Comsol Distributed Processing (MPI jobs)

To run a Comsol job with MPI it needs a few options. The script is almost the same as for the multithreaded job above — we only need to change our Slurm settings and add a couple of options to comsol_options.

#!/bin/bash 
#SBATCH --ntasks=8
#SBATCH --cpus-per-task=1
#SBATCH --mem=8G
#SBATCH --partition=compute
#SBATCH --time=0-1

module load comsol/61

# The name and location of your model file.
modelfile="/bucket/MyunitU/rf_heating.mph"

# Set Comsol options for MPI distributed processing
comsol_options="-mpibootstrap slurm -nn ${SLURM_NPROCS} -mpiroot ${I_MPI_ROOT}/"

# create a temporary directory for this job and save the name
# Change "MyunitU" to reflect your unit name
tempdir=$(mktemp -d /flash/MyunitU/Comsoljob.XXXXXX)

# copy our model file to the temporary directory
cp ${modelfile} ${tempdir}

# Go to our temporary directory
cd ${tempdir}

# Run Comsol. We get the model ouput and the log file
# We break the line for readability
comsol ${comsol_options} batch -inputfile ${modelfile} -outputfile model_out.mph \
                               -study std1 -batchlog output.log

# Copy results back to Bucket. Replace "MyunitU" with your unit directory.
scp model_out.mph output.log deigo:/bucket/MyunitU/

# Clean our temporary directory
rm -r ${tempdir}

We are starting 8 separate Comsol processes, and they use MPI to communicate with each other. This allows them to run on separate nodes if needes, and can potentially scale to several hundred processes.
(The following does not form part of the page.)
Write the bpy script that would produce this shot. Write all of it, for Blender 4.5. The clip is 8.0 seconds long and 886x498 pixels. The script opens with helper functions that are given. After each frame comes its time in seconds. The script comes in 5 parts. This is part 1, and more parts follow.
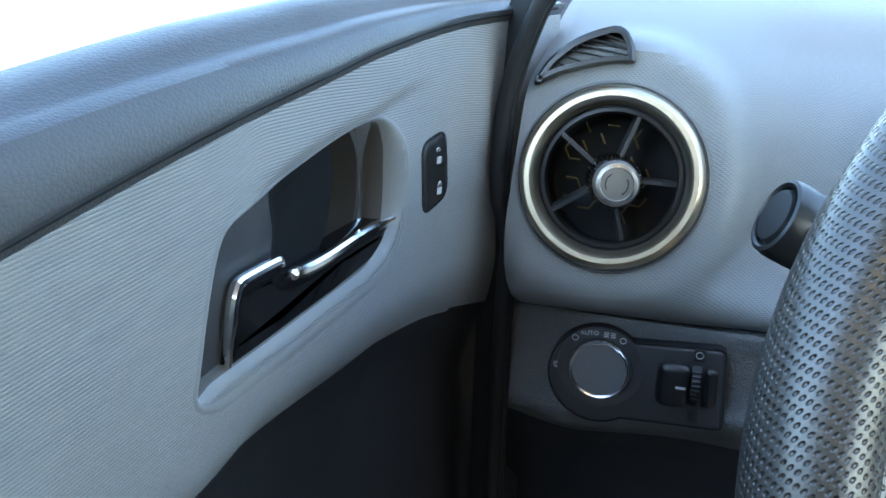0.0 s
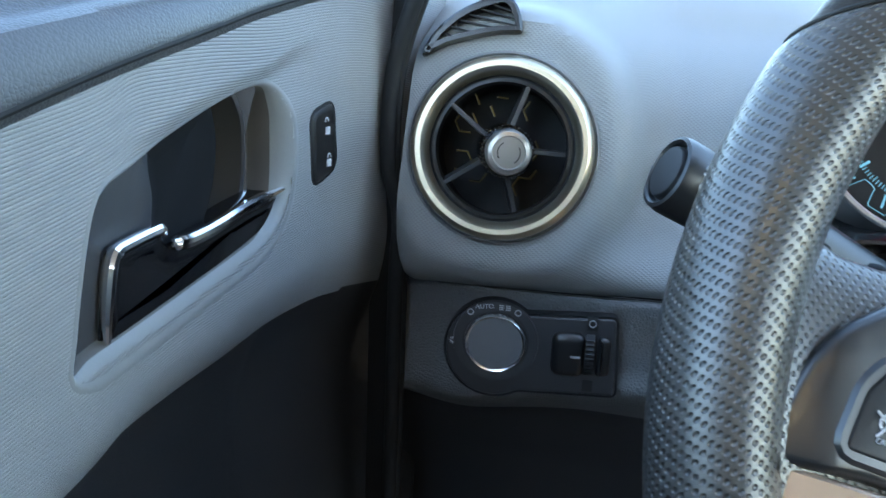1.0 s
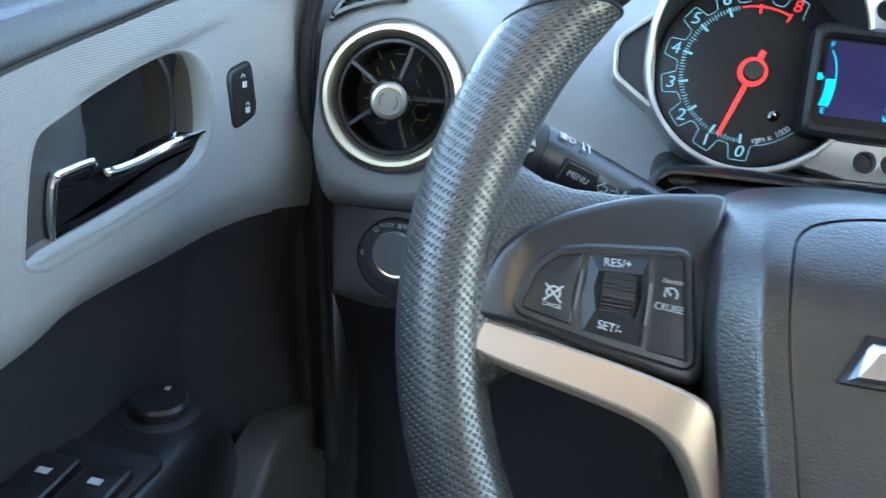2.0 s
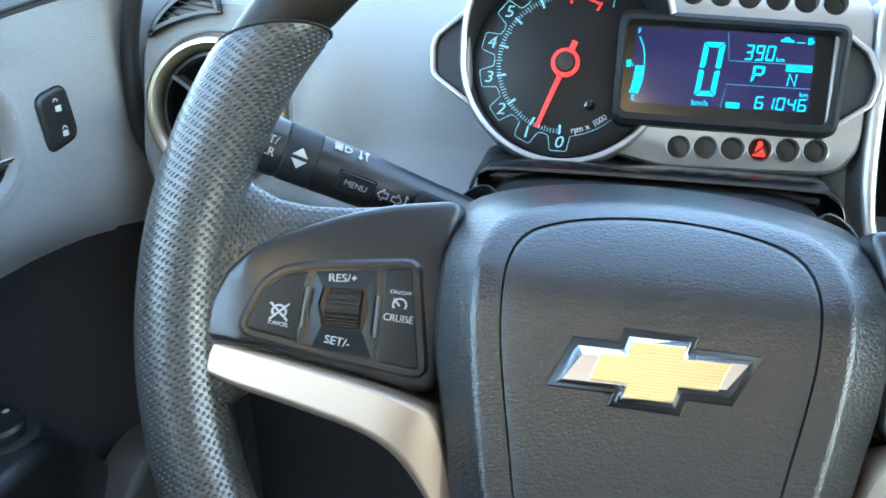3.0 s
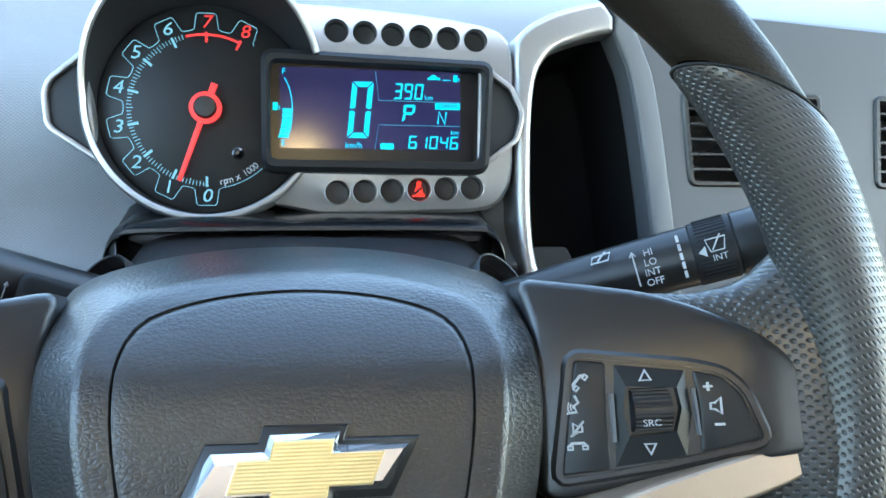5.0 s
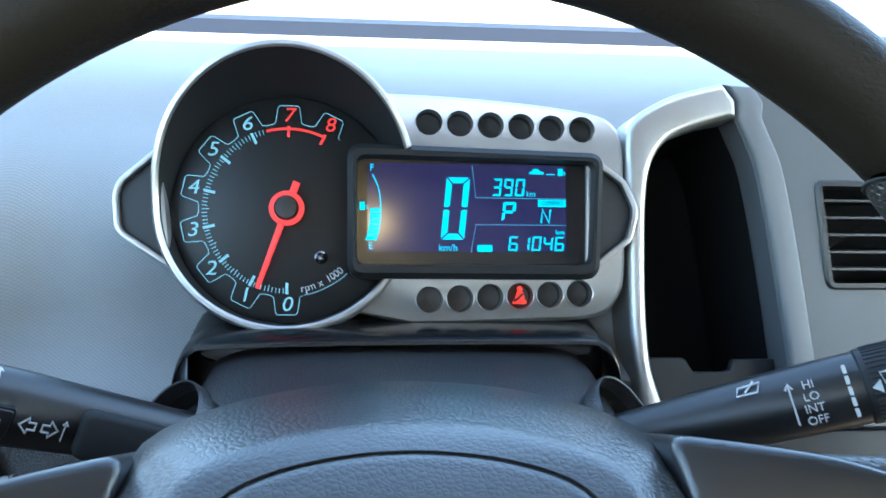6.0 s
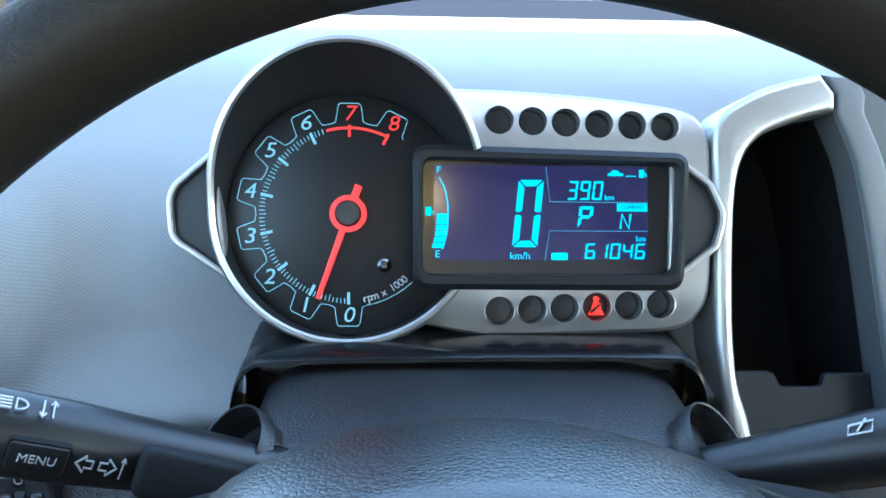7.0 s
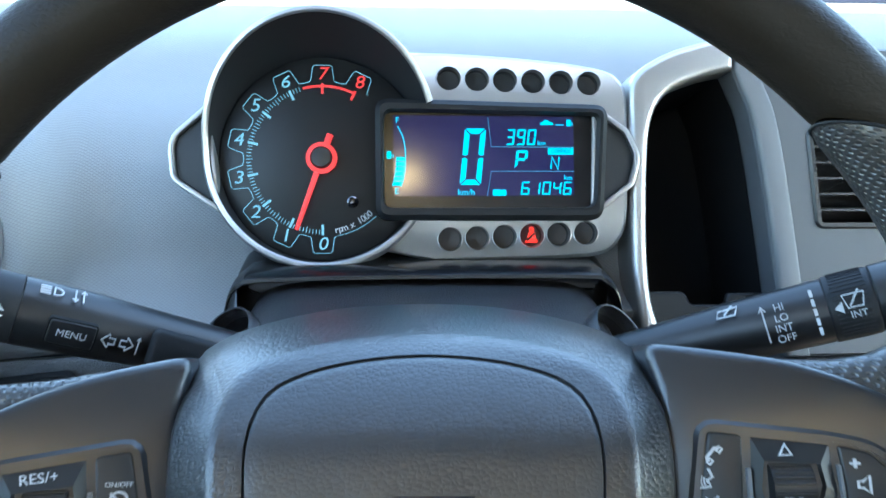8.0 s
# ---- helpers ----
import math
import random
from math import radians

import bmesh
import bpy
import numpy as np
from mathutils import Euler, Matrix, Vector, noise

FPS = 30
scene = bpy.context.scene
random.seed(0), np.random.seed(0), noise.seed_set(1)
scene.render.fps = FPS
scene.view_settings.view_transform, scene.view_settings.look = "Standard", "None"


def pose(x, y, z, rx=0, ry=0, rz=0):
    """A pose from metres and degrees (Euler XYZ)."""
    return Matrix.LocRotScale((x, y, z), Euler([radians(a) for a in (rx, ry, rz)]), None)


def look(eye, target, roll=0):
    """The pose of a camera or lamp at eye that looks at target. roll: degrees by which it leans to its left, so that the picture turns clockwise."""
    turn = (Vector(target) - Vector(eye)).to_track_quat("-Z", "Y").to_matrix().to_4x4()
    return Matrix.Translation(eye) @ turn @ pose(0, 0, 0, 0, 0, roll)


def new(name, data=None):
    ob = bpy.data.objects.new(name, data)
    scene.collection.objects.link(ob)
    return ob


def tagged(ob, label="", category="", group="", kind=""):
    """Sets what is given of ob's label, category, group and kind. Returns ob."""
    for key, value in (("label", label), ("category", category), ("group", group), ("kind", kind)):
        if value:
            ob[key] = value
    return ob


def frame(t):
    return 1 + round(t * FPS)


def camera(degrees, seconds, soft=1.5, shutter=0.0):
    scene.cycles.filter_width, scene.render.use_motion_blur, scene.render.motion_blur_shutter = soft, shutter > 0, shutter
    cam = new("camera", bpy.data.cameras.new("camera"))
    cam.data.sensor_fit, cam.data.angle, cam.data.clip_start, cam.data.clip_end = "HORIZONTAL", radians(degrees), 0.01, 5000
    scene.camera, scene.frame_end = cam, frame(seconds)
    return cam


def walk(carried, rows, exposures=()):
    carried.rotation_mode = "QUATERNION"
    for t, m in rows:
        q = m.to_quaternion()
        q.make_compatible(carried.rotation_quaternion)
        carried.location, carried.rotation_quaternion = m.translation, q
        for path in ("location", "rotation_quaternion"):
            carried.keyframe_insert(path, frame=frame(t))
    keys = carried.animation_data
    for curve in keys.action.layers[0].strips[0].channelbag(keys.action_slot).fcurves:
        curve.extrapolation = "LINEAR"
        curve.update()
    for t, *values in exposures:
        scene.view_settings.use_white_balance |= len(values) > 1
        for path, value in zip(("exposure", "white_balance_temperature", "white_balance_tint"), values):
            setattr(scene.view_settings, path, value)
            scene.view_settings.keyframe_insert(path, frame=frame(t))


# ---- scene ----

However, this is generally less efficient than using shared memory multiprocessing; for many models shared multiprocessing is preferable.

Hybrid Comsol Jobs

You can set both the number of tasks and the number of cpus (cores) per task to more than 1. For instance, if you decide you want to use 16 cores in total, you could allocate them as:

ntasks cpus-per-task
16 1
8 2
4 4
2 8
1 16

 

Which combination is fastest? This depends a lot on the size of your model, and also on what kind of model it is. The only way to know is to try the different combinations; but as a rule of thumb, the larger the model, the more it benefits from increasing the number of cores per task.